A coral species that all but disappeared from waters off the main Hawaiian islands thousands of years ago could be making a comeback to the area, a recent surprise discovery off the southern shore of Oahu indicates.
A group of coral ecology scientists with the National Oceanic and Atmospheric Administration stumbled upon what one of them called a "sizeable" table coral colony during a routine training dive last November, roughly a mile from the Ewa Plain. There had been only one other previous sighting of the distinctive plate-shaped coral around the main islands — off Kauai several years ago — but that budding colony swiftly disappeared, said Randall Kosaki, deputy superintendent for research and one of the four scientists who made the recent Oahu discovery.
The table coral colony near Oahu, on the other hand, measured more than a meter across and was estimated to be 10 to 14 years old, Kosaki said. It’s about 60 feet below the surface, officials say.
NOAA publicized the discovery in a release this week after it was peer-reviewed and published last month in the Bulletin of Marine Science.
Table coral, also known as acropora, is typically found in warmer, tropical waters and grows abundantly at Johnston Atoll, 830 miles west-southwest of Hawaii, NOAA officials say.
It does flourish in the northwestern Hawaiian islands that make up the Papahanaumokuakea Marine National Monument, but "it’s essentially absent in the main Hawaiian islands," Kosaki said.

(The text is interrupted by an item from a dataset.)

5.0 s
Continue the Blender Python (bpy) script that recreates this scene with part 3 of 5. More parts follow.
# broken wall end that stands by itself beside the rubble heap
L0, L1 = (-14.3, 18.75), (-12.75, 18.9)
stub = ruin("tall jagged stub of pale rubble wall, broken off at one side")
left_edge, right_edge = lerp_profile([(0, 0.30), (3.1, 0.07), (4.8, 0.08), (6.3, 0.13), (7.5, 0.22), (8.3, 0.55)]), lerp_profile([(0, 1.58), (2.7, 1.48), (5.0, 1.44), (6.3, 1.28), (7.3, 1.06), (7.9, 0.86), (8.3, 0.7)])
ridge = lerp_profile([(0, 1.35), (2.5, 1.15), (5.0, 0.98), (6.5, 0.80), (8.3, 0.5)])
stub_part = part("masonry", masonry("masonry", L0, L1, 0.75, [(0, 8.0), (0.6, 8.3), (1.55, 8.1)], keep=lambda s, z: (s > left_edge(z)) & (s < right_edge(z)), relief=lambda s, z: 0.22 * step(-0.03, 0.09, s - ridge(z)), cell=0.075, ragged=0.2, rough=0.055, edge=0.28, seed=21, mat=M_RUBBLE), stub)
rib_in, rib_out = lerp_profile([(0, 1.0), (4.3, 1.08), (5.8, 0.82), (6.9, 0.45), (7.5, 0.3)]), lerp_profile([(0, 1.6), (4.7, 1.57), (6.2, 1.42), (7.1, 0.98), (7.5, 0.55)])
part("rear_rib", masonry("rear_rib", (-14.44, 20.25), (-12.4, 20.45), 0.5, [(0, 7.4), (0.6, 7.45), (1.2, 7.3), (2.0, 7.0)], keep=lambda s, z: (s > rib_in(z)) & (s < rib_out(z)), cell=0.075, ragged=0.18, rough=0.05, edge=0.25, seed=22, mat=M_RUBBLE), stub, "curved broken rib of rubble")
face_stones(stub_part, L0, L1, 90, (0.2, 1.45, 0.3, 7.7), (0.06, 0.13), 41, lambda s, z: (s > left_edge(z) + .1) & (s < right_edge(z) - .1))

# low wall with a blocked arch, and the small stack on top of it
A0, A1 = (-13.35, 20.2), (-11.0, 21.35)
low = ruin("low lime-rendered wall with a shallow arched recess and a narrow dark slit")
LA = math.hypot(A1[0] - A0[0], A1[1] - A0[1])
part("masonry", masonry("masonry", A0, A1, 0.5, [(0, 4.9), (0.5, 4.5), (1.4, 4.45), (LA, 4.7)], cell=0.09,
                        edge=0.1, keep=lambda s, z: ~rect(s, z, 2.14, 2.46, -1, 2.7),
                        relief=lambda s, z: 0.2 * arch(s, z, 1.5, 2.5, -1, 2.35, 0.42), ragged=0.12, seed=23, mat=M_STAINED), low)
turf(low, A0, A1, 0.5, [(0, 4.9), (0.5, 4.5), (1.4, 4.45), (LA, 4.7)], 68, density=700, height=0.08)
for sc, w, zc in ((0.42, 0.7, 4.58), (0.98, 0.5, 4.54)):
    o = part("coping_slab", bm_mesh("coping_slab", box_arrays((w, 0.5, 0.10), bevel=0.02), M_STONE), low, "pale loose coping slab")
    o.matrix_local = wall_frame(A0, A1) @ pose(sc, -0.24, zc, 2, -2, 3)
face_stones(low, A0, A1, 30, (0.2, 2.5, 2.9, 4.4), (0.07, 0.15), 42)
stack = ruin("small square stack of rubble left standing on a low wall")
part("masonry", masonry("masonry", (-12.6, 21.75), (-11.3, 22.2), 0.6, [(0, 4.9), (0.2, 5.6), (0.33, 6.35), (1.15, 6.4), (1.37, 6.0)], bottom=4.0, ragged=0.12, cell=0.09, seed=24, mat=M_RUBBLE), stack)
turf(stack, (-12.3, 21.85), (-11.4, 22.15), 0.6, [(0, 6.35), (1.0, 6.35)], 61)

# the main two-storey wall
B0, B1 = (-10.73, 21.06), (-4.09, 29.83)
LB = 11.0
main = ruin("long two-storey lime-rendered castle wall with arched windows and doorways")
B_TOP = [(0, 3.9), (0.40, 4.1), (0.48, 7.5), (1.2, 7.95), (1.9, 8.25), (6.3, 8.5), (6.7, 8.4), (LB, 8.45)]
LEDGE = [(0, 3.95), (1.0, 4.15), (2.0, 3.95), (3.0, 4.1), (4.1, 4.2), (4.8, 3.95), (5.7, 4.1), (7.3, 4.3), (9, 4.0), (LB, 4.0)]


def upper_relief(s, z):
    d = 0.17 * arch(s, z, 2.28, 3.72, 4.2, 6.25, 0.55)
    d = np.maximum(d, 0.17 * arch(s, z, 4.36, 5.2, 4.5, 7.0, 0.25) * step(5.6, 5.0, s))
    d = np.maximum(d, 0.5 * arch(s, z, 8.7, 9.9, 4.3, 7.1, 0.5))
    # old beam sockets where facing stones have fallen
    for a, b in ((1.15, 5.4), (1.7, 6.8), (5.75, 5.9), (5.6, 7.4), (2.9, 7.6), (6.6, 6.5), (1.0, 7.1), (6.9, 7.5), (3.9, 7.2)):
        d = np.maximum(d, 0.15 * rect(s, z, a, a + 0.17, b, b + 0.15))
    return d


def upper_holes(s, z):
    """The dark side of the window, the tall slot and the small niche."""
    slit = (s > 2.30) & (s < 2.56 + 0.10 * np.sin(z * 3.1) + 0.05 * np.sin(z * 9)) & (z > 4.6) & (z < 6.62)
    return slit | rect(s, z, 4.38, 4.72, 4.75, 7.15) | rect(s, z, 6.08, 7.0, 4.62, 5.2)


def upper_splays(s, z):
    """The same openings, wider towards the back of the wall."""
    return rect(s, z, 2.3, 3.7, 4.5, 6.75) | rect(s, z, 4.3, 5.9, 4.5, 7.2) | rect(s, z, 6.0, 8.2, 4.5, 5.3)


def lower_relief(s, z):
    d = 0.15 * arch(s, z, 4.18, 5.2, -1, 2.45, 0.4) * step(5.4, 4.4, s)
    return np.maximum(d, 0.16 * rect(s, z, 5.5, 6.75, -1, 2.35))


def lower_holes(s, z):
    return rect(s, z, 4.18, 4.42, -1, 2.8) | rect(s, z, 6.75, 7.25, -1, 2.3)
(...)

With the Oahu encounter, "it may be in the process of spreading," he added.
Table coral opens out faster than other species and helps build the reef structures essential to marine life relatively quickly, Kosaki said. Despite its flat top, table coral actually provides plenty of underwater shapes and "structure complexity," as Kosaki described it, for marine animals to use.
Fossilized records suggest table coral last flourished around the main islands tens of thousands of years ago, he said.

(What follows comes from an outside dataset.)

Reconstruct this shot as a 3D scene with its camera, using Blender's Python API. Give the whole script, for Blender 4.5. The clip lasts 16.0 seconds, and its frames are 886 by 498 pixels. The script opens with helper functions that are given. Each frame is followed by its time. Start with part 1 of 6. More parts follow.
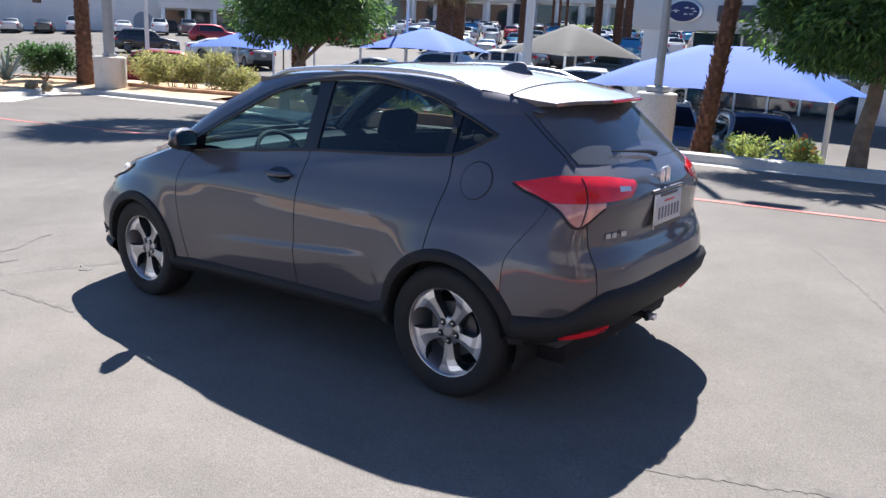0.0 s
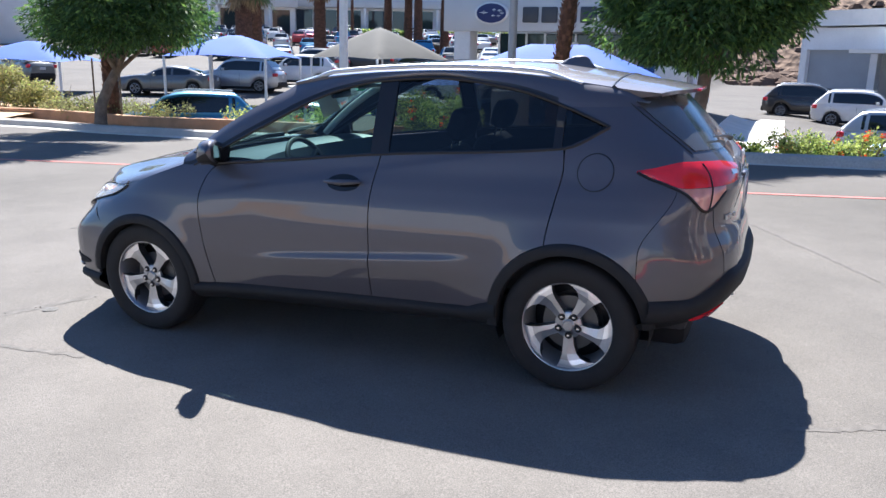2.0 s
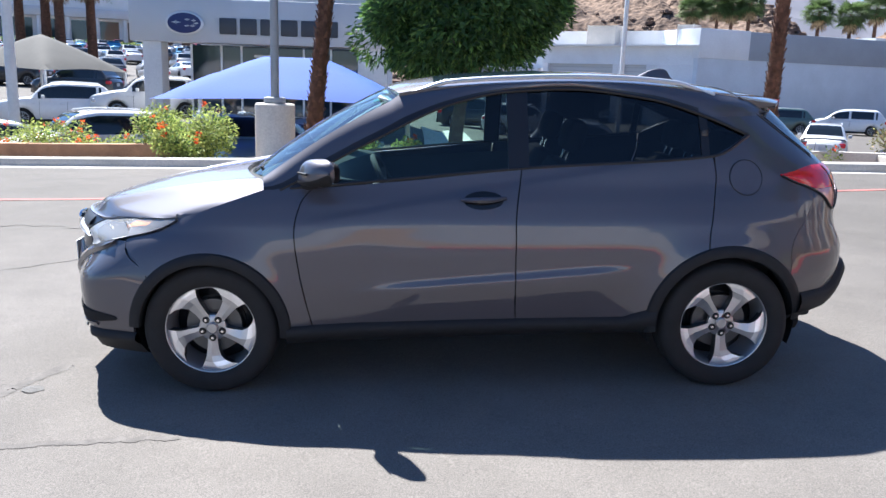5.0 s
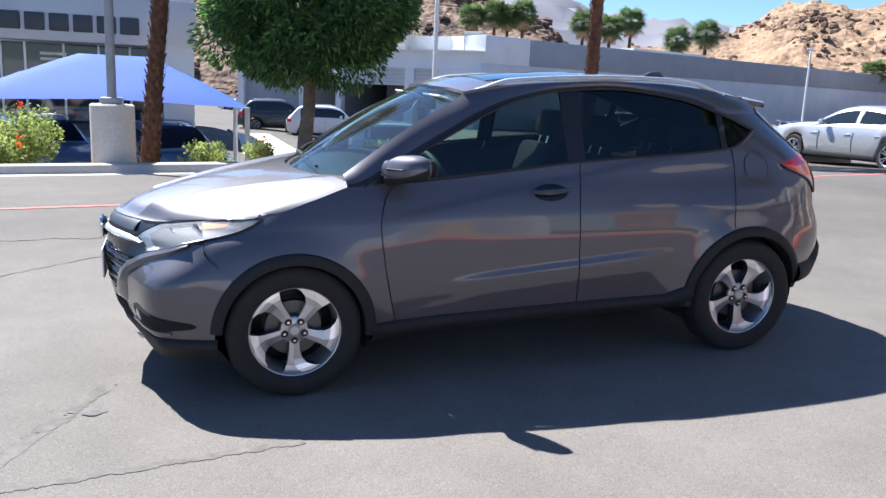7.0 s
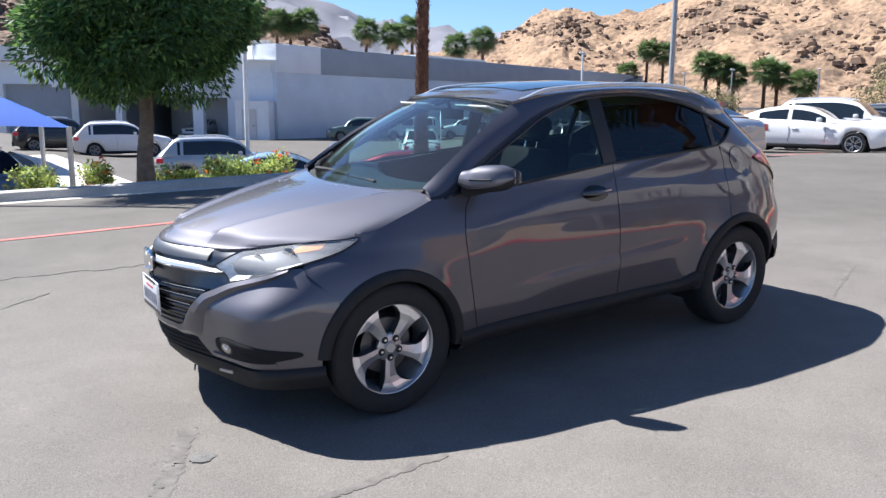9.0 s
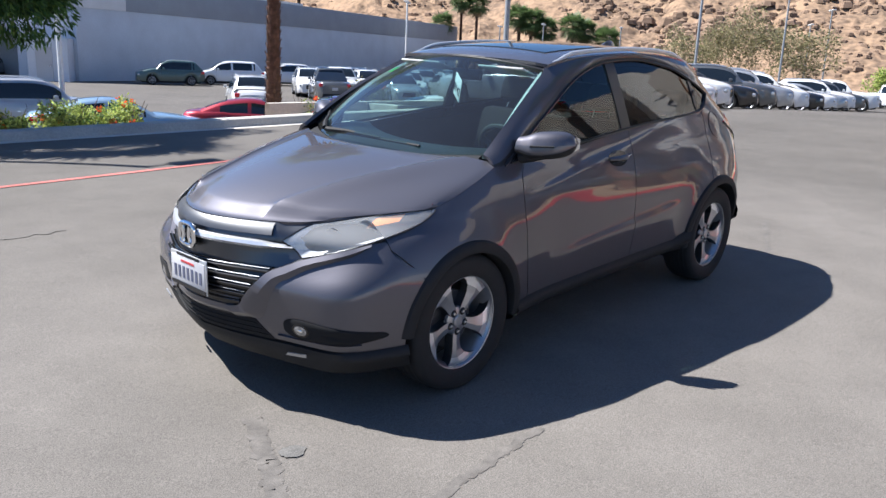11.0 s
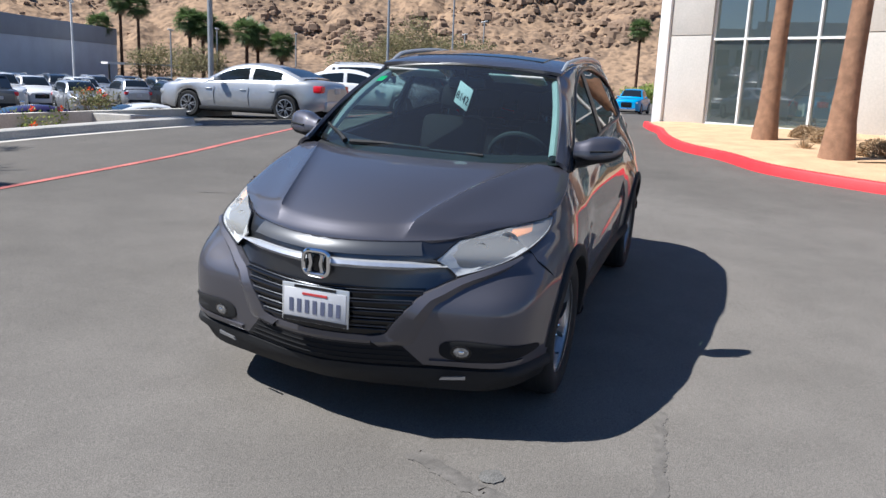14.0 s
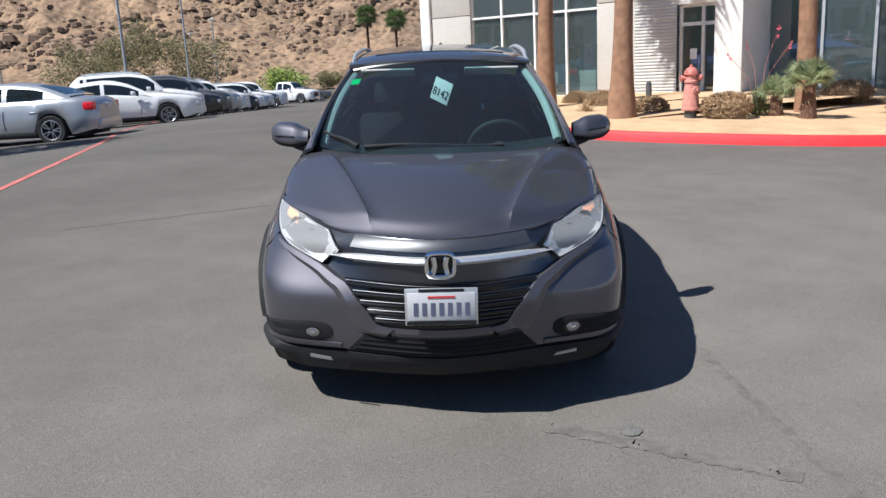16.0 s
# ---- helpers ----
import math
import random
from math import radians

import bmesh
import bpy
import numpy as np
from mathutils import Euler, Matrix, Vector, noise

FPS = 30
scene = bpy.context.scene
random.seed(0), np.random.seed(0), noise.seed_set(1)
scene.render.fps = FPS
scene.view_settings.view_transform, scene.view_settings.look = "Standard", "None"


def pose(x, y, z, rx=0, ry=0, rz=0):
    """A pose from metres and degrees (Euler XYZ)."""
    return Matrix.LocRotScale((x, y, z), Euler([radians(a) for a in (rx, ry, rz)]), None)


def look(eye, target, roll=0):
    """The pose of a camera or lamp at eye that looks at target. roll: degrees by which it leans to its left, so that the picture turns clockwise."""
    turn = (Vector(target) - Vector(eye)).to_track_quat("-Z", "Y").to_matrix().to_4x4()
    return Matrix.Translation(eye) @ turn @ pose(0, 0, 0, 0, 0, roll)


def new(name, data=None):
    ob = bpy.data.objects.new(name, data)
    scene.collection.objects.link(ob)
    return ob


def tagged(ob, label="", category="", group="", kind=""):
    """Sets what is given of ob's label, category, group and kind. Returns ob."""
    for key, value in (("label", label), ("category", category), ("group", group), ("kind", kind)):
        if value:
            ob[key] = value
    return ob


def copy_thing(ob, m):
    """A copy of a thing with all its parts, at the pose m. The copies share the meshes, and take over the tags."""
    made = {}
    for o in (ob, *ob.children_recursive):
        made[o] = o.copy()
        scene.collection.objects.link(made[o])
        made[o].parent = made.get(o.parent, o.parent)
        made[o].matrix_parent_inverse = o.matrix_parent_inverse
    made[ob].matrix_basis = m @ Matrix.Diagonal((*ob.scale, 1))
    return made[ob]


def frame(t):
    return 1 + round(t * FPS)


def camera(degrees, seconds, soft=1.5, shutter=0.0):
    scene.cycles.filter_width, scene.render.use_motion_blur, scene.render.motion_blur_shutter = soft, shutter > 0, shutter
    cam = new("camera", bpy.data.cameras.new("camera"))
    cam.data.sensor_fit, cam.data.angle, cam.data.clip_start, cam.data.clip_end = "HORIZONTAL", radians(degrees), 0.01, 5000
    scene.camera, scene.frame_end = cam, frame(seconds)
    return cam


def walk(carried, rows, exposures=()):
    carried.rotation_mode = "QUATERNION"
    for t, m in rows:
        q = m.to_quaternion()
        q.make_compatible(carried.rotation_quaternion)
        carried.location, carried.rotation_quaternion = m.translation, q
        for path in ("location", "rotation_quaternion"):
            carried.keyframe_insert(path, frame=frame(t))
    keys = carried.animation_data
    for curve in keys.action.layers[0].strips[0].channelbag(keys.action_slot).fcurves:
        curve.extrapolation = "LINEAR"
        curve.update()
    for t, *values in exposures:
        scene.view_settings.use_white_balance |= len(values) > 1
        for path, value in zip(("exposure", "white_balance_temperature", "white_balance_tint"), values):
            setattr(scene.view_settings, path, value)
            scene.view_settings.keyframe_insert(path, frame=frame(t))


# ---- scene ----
cam = camera(58.1, 16.0)
# stops and white balance as the phone drifts from facing the sun to turning away from it
EXPOSURES = [(0, 1.6, 5380, 13), (3.5, 1.8, 5200, 12), (8.5, 1.55, 5270, 12), (11, 1.36, 5300, 12), (14.5, 0.84, 5240, 10), (16, 0.78, 5280, 9)]
PATH = [
    (0, (3.519, -3.807, 1.716), (2.341, -2.268, 1.222), 2.8),
    (0.5, (3.216, -4.064, 1.704), (2.158, -2.444, 1.2), 1.3),
    (1, (2.885, -4.215, 1.684), (1.921, -2.536, 1.183), 0.7),
    (1.5, (2.536, -4.425, 1.664), (1.699, -2.676, 1.173), 0.2),
    (2, (2.142, -4.521, 1.619), (1.401, -2.723, 1.154), 1.3),
    (2.5, (1.718, -4.623, 1.6), (1.096, -2.774, 1.16), 1.6),
    (3, (1.278, -4.682, 1.573), (0.775, -2.796, 1.138), 1.1),
    (3.5, (0.866, -4.705, 1.562), (0.529, -2.779, 1.139), 1.3),
    (3.7, (0.686, -4.752, 1.552), (0.421, -2.815, 1.133), 1.2),
    (5.8, (-0.944, -4.737, 1.495), (-0.649, -2.799, 1.1), 2.3),
    (6, (-1.1, -4.742, 1.479), (-0.747, -2.812, 1.091), 2.2),
    (6.5, (-1.475, -4.73, 1.459), (-0.991, -2.829, 1.072), 2.1),
    (7, (-1.836, -4.647, 1.45), (-1.216, -2.785, 1.069), 2.4),
    (7.5, (-2.223, -4.58, 1.432), (-1.439, -2.78, 1.052), 2.1),
    (8, (-2.561, -4.415, 1.411), (-1.685, -2.653, 1.052), 2.0),
    (8.5, (-2.896, -4.265, 1.416), (-1.91, -2.558, 1.083), 1.5),
    (8.7, (-3.025, -4.202, 1.425), (-1.993, -2.522, 1.088), 1.0),
    (11, (-4.028, -3.184, 1.476), (-2.59, -1.873, 1.012), 2.4),
    (11.5, (-4.258, -2.946, 1.531), (-2.72, -1.765, 1.041), 3.0),
    (12, (-4.483, -2.717, 1.558), (-2.863, -1.654, 1.062), 2.7),
    (12.5, (-4.63, -2.435, 1.528), (-2.988, -1.417, 1.01), 2.4),
    (13, (-4.741, -2.178, 1.572), (-3.081, -1.217, 1.006), 2.2),
    (13.5, (-4.907, -1.832, 1.539), (-3.134, -1.062, 1.027), 2.5),
    (14, (-5.008, -1.495, 1.414), (-3.157, -0.862, 0.996), 2.5),
    (14.5, (-5.184, -1.104, 1.396), (-3.268, -0.698, 0.989), 1.0),
    (15, (-5.252, -0.695, 1.387), (-3.316, -0.471, 0.938), -0.9),
    (15.5, (-5.318, -0.359, 1.429), (-3.367, -0.228, 1.009), -1.5),
    (16, (-5.389, -0.084, 1.456), (-3.439, -0.052, 1.013), -2.9),
]
walk(cam, [(t, look(eye, target, roll)) for t, eye, target, roll in PATH], EXPOSURES)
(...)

A resurgence could help to sustain local reefs as warmer waters and coral bleaching due to climate change threaten coral species, Kosaki said.
However, the table coral could simultaneously be threatened in the tropical regions where it currently thrives if those waters get too warm, he added.

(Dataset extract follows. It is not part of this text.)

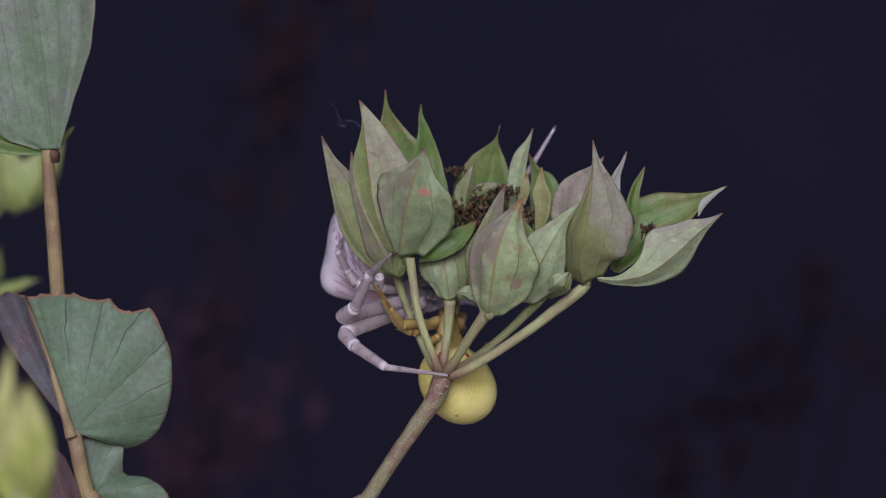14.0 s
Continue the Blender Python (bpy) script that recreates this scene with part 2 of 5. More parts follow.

The colony near Oahu was discovered during a dive with closed-circuit "rebreathers," which Kosaki described as "scuba on steroids."
While regular scuba divers exhale bubbles into the water, rebreathers "recycle" those gases and scrub them of carbon dioxide so divers can reuse the air. The method, which has become more mainstream in the past five to 10 years thanks to technological advancements, allows divers to reach greater depths and stay underwater for hours longer at a time, Kosaki said.
"You’re going to find more interesting and unusual things," he said.